- [EXERCISE]: Without including any images, repeat the data exactly.

- [DATASET SECTION]:
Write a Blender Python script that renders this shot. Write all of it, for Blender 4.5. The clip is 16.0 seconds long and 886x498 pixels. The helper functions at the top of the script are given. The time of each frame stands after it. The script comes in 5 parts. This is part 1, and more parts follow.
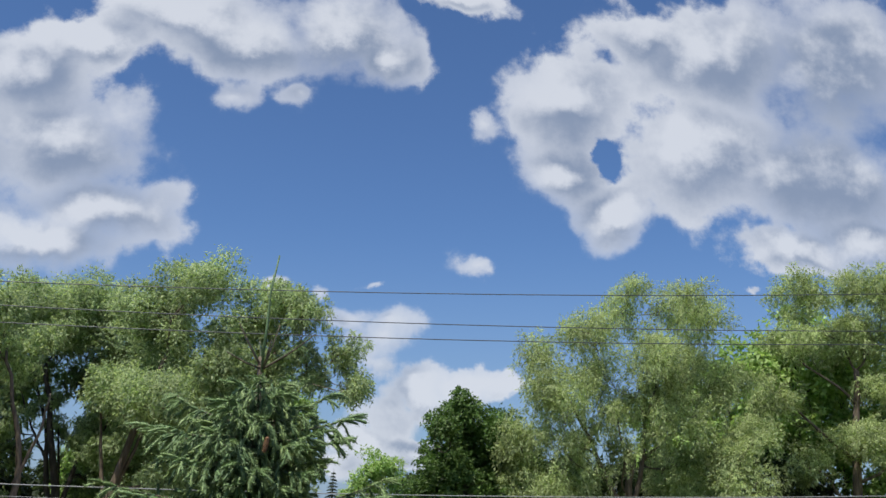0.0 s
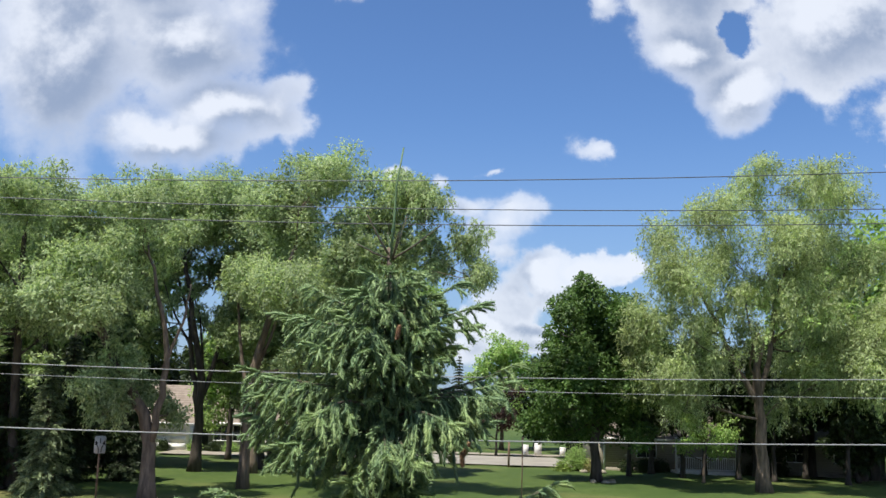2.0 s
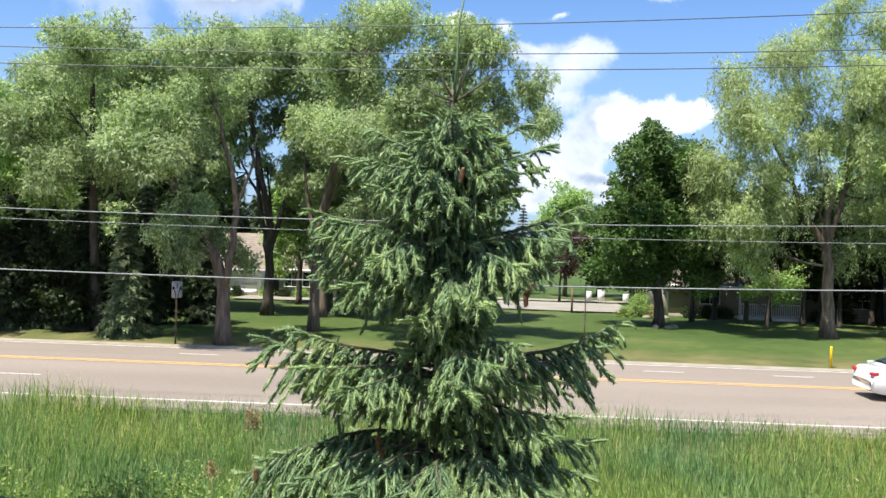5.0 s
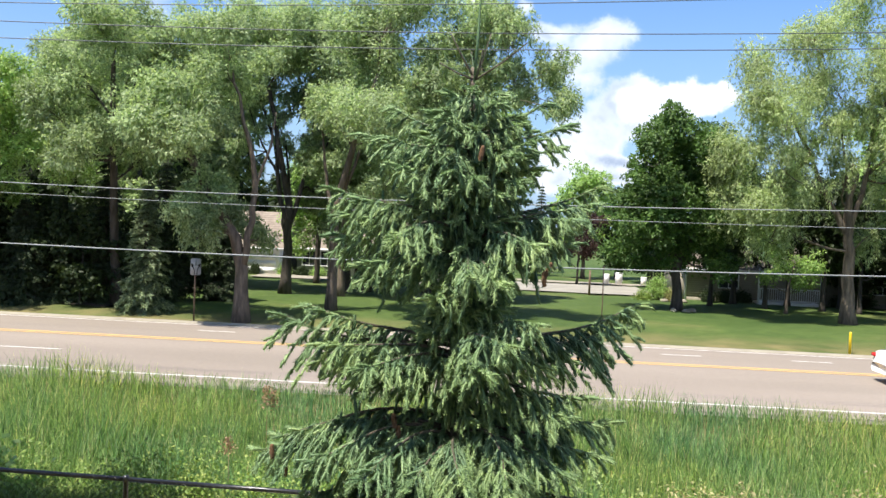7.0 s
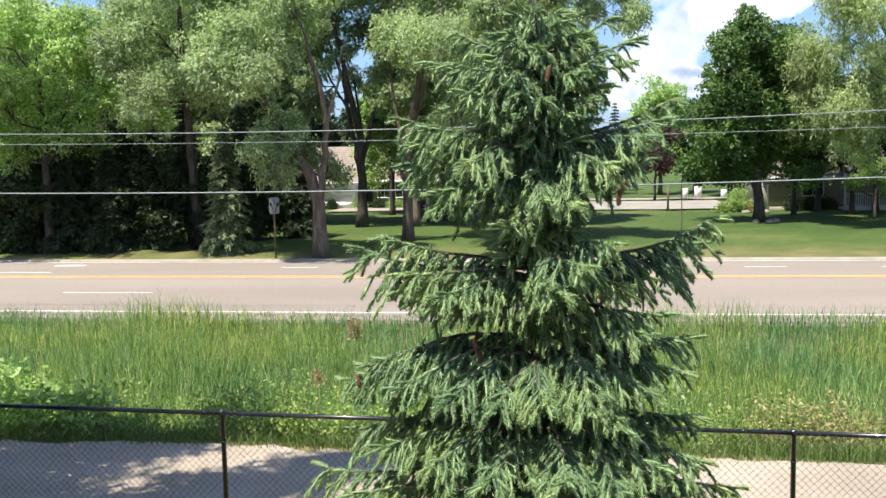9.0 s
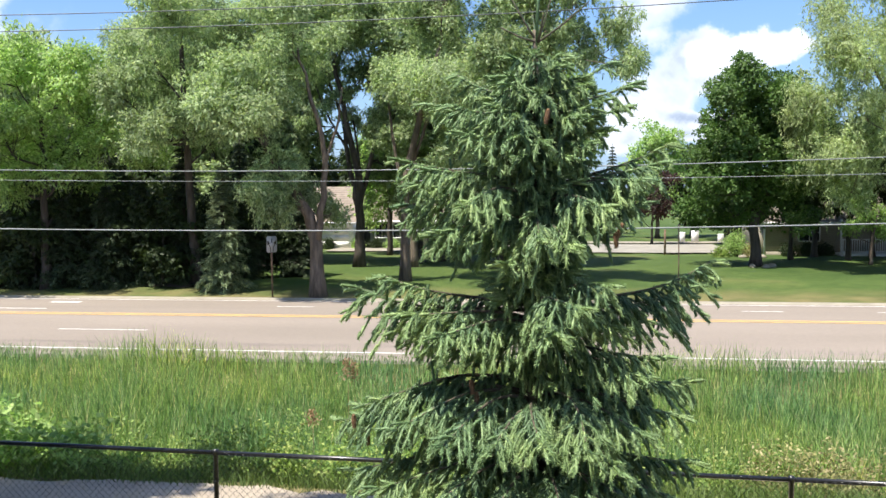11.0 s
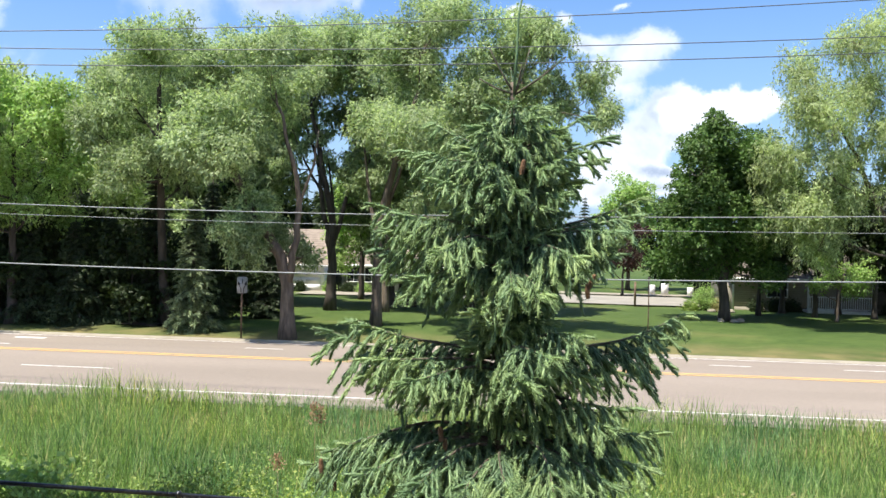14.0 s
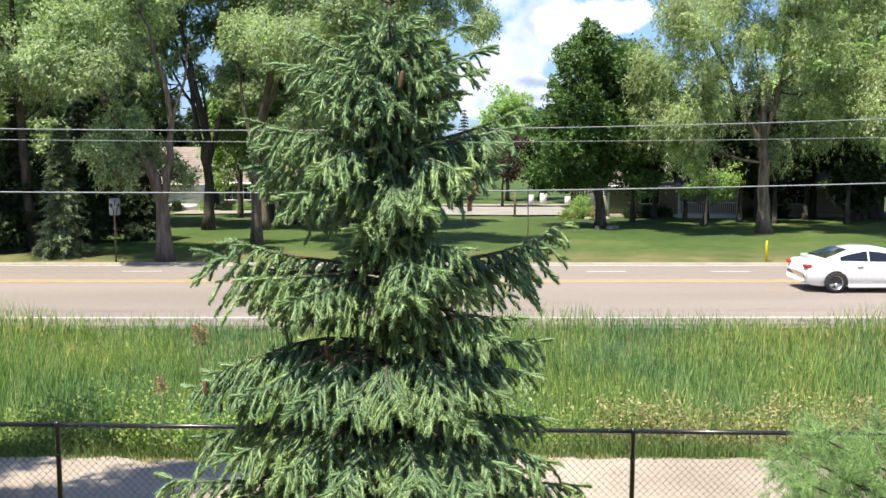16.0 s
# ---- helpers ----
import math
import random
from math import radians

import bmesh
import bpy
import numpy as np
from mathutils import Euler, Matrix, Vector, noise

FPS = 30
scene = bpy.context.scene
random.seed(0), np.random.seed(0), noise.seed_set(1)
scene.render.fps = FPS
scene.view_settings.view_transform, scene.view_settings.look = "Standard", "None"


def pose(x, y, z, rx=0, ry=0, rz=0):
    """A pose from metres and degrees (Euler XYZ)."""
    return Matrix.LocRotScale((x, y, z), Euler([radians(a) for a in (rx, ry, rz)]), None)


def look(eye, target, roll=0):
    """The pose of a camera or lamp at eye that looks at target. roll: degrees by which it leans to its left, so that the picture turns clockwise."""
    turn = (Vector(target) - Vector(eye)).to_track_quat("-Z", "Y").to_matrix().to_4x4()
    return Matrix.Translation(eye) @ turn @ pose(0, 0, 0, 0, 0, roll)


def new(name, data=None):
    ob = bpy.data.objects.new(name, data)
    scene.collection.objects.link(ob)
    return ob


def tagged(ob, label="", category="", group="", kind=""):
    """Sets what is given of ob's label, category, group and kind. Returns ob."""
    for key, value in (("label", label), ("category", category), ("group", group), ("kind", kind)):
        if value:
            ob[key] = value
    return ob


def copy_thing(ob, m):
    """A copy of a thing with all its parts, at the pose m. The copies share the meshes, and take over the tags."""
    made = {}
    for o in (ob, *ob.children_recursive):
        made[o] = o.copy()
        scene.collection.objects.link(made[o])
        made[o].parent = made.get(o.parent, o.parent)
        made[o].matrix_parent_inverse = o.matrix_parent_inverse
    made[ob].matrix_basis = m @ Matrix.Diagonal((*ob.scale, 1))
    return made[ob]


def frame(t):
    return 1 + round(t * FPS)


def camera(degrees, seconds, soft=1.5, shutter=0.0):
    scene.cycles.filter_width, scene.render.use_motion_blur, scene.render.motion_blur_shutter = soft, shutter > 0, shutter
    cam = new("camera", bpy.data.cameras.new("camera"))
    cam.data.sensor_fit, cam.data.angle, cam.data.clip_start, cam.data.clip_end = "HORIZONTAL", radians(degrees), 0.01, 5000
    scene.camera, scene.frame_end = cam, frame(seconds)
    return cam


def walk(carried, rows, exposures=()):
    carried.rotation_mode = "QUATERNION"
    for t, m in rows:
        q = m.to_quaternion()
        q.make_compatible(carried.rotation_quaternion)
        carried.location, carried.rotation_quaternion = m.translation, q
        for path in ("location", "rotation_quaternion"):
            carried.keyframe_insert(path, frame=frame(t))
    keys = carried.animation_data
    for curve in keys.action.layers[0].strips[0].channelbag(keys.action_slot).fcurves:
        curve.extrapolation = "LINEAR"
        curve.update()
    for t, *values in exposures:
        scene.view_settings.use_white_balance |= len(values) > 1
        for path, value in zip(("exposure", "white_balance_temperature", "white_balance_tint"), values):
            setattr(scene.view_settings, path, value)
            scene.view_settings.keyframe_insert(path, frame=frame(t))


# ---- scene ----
cam = camera(49.8, 16.0)
ROWS = [
    (0, 0.062, -0.002, 4.626, 105.73, -1.82, -8.54),
    (0.5, 0.037, 0.006, 4.624, 103.71, -2.72, -7.38),
    (1, 0.029, 0.009, 4.628, 102.41, -2.63, -5.30),
    (1.5, 0.032, -0.001, 4.634, 100.24, -1.92, -3.05),
    (2, 0.032, -0.005, 4.637, 98.72, -1.85, -1.18),
    (2.5, 0.036, -0.005, 4.634, 97.68, -1.94, 0.21),
    (3, 0.037, 0.003, 4.624, 96.21, -2.03, 0.81),
    (3.5, 0.035, 0.015, 4.606, 93.44, -2.45, 1.18),
    (4, 0.033, 0.021, 4.598, 91.70, -2.77, 1.06),
    (4.5, 0.032, 0.003, 4.597, 91.06, -2.43, 1.65),
    (5, 0.034, -0.002, 4.597, 89.55, -1.82, 2.66),
    (7.5, 0.029, 0.029, 4.582, 87.60, -2.53, 4.05),
    (8, 0.038, 0.014, 4.582, 84.93, -0.63, 6.03),
    (8.5, 0.045, 0.012, 4.583, 83.35, 0.68, 7.32),
    (9, 0.046, 0.014, 4.583, 83.90, 1.14, 8.06),
    (11.5, 0.040, 0.005, 4.581, 86.50, 0.33, 7.88),
    (12, 0.036, 0.004, 4.582, 86.22, 0.36, 7.79),
    (12.5, 0.037, 0.001, 4.585, 87.55, 0.10, 7.70),
    (13, 0.036, -0.012, 4.587, 88.91, -0.28, 7.52),
    (13.5, 0.033, -0.019, 4.586, 89.30, -0.69, 7.21),
    (14, 0.036, -0.031, 4.585, 89.13, -1.34, 6.32),
    (14.5, 0.035, -0.015, 4.583, 88.34, -2.09, 4.70),
    (15, 0.035, -0.007, 4.585, 86.87, -2.33, 3.20),
    (15.5, 0.032, 0.011, 4.587, 85.58, -1.22, 1.61),
    (16, 0.032, 0.023, 4.585, 84.07, -0.12, -0.84),
]
walk(cam, [(t, pose(x, y, z, rx, ry, rz)) for t, x, y, z, rx, ry, rz in ROWS], exposures=[(0.0, 0.18), (1.0, 0.36), (2.0, 0.54), (2.5, 0.58), (3.2, 0.70), (3.7, 0.82), (5.0, 0.94), (9.0, 1.04), (16.0, 1.02)])
SUN_DIR = Vector((-0.31, -0.31, 0.90)).normalized()

# ---- world: blue sky with broken summer cumulus, and one sun ----
world = bpy.data.worlds.new("world")
scene.world = world
world.use_nodes = True
wn, wl = world.node_tree.nodes, world.node_tree.links
wn.clear()


def wmath(op, a, b=None, c=None, clamp=False):
    n = wn.new("ShaderNodeMath")
    n.operation, n.use_clamp = op, clamp
    for i, v in enumerate((a, b, c)):
        if v is None:
            continue
        if isinstance(v, (int, float)):
            n.inputs[i].default_value = v
        else:
            wl.new(v, n.inputs[i])
    return n.outputs[0]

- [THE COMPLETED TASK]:
Write a Blender Python script that renders this shot. Write all of it, for Blender 4.5. The clip is 16.0 seconds long and 886x498 pixels. The helper functions at the top of the script are given. The time of each frame stands after it. The script comes in 5 parts. This is part 1, and more parts follow.
0.0 s
2.0 s
5.0 s
7.0 s
9.0 s
11.0 s
14.0 s
16.0 s
# ---- helpers ----
import math
import random
from math import radians

import bmesh
import bpy
import numpy as np
from mathutils import Euler, Matrix, Vector, noise

FPS = 30
scene = bpy.context.scene
random.seed(0), np.random.seed(0), noise.seed_set(1)
scene.render.fps = FPS
scene.view_settings.view_transform, scene.view_settings.look = "Standard", "None"


def pose(x, y, z, rx=0, ry=0, rz=0):
    """A pose from metres and degrees (Euler XYZ)."""
    return Matrix.LocRotScale((x, y, z), Euler([radians(a) for a in (rx, ry, rz)]), None)


def look(eye, target, roll=0):
    """The pose of a camera or lamp at eye that looks at target. roll: degrees by which it leans to its left, so that the picture turns clockwise."""
    turn = (Vector(target) - Vector(eye)).to_track_quat("-Z", "Y").to_matrix().to_4x4()
    return Matrix.Translation(eye) @ turn @ pose(0, 0, 0, 0, 0, roll)


def new(name, data=None):
    ob = bpy.data.objects.new(name, data)
    scene.collection.objects.link(ob)
    return ob


def tagged(ob, label="", category="", group="", kind=""):
    """Sets what is given of ob's label, category, group and kind. Returns ob."""
    for key, value in (("label", label), ("category", category), ("group", group), ("kind", kind)):
        if value:
            ob[key] = value
    return ob


def copy_thing(ob, m):
    """A copy of a thing with all its parts, at the pose m. The copies share the meshes, and take over the tags."""
    made = {}
    for o in (ob, *ob.children_recursive):
        made[o] = o.copy()
        scene.collection.objects.link(made[o])
        made[o].parent = made.get(o.parent, o.parent)
        made[o].matrix_parent_inverse = o.matrix_parent_inverse
    made[ob].matrix_basis = m @ Matrix.Diagonal((*ob.scale, 1))
    return made[ob]


def frame(t):
    return 1 + round(t * FPS)


def camera(degrees, seconds, soft=1.5, shutter=0.0):
    scene.cycles.filter_width, scene.render.use_motion_blur, scene.render.motion_blur_shutter = soft, shutter > 0, shutter
    cam = new("camera", bpy.data.cameras.new("camera"))
    cam.data.sensor_fit, cam.data.angle, cam.data.clip_start, cam.data.clip_end = "HORIZONTAL", radians(degrees), 0.01, 5000
    scene.camera, scene.frame_end = cam, frame(seconds)
    return cam


def walk(carried, rows, exposures=()):
    carried.rotation_mode = "QUATERNION"
    for t, m in rows:
        q = m.to_quaternion()
        q.make_compatible(carried.rotation_quaternion)
        carried.location, carried.rotation_quaternion = m.translation, q
        for path in ("location", "rotation_quaternion"):
            carried.keyframe_insert(path, frame=frame(t))
    keys = carried.animation_data
    for curve in keys.action.layers[0].strips[0].channelbag(keys.action_slot).fcurves:
        curve.extrapolation = "LINEAR"
        curve.update()
    for t, *values in exposures:
        scene.view_settings.use_white_balance |= len(values) > 1
        for path, value in zip(("exposure", "white_balance_temperature", "white_balance_tint"), values):
            setattr(scene.view_settings, path, value)
            scene.view_settings.keyframe_insert(path, frame=frame(t))


# ---- scene ----
cam = camera(49.8, 16.0)
ROWS = [
    (0, 0.062, -0.002, 4.626, 105.73, -1.82, -8.54),
    (0.5, 0.037, 0.006, 4.624, 103.71, -2.72, -7.38),
    (1, 0.029, 0.009, 4.628, 102.41, -2.63, -5.30),
    (1.5, 0.032, -0.001, 4.634, 100.24, -1.92, -3.05),
    (2, 0.032, -0.005, 4.637, 98.72, -1.85, -1.18),
    (2.5, 0.036, -0.005, 4.634, 97.68, -1.94, 0.21),
    (3, 0.037, 0.003, 4.624, 96.21, -2.03, 0.81),
    (3.5, 0.035, 0.015, 4.606, 93.44, -2.45, 1.18),
    (4, 0.033, 0.021, 4.598, 91.70, -2.77, 1.06),
    (4.5, 0.032, 0.003, 4.597, 91.06, -2.43, 1.65),
    (5, 0.034, -0.002, 4.597, 89.55, -1.82, 2.66),
    (7.5, 0.029, 0.029, 4.582, 87.60, -2.53, 4.05),
    (8, 0.038, 0.014, 4.582, 84.93, -0.63, 6.03),
    (8.5, 0.045, 0.012, 4.583, 83.35, 0.68, 7.32),
    (9, 0.046, 0.014, 4.583, 83.90, 1.14, 8.06),
    (11.5, 0.040, 0.005, 4.581, 86.50, 0.33, 7.88),
    (12, 0.036, 0.004, 4.582, 86.22, 0.36, 7.79),
    (12.5, 0.037, 0.001, 4.585, 87.55, 0.10, 7.70),
    (13, 0.036, -0.012, 4.587, 88.91, -0.28, 7.52),
    (13.5, 0.033, -0.019, 4.586, 89.30, -0.69, 7.21),
    (14, 0.036, -0.031, 4.585, 89.13, -1.34, 6.32),
    (14.5, 0.035, -0.015, 4.583, 88.34, -2.09, 4.70),
    (15, 0.035, -0.007, 4.585, 86.87, -2.33, 3.20),
    (15.5, 0.032, 0.011, 4.587, 85.58, -1.22, 1.61),
    (16, 0.032, 0.023, 4.585, 84.07, -0.12, -0.84),
]
walk(cam, [(t, pose(x, y, z, rx, ry, rz)) for t, x, y, z, rx, ry, rz in ROWS], exposures=[(0.0, 0.18), (1.0, 0.36), (2.0, 0.54), (2.5, 0.58), (3.2, 0.70), (3.7, 0.82), (5.0, 0.94), (9.0, 1.04), (16.0, 1.02)])
SUN_DIR = Vector((-0.31, -0.31, 0.90)).normalized()

# ---- world: blue sky with broken summer cumulus, and one sun ----
world = bpy.data.worlds.new("world")
scene.world = world
world.use_nodes = True
wn, wl = world.node_tree.nodes, world.node_tree.links
wn.clear()


def wmath(op, a, b=None, c=None, clamp=False):
    n = wn.new("ShaderNodeMath")
    n.operation, n.use_clamp = op, clamp
    for i, v in enumerate((a, b, c)):
        if v is None:
            continue
        if isinstance(v, (int, float)):
            n.inputs[i].default_value = v
        else:
            wl.new(v, n.inputs[i])
    return n.outputs[0]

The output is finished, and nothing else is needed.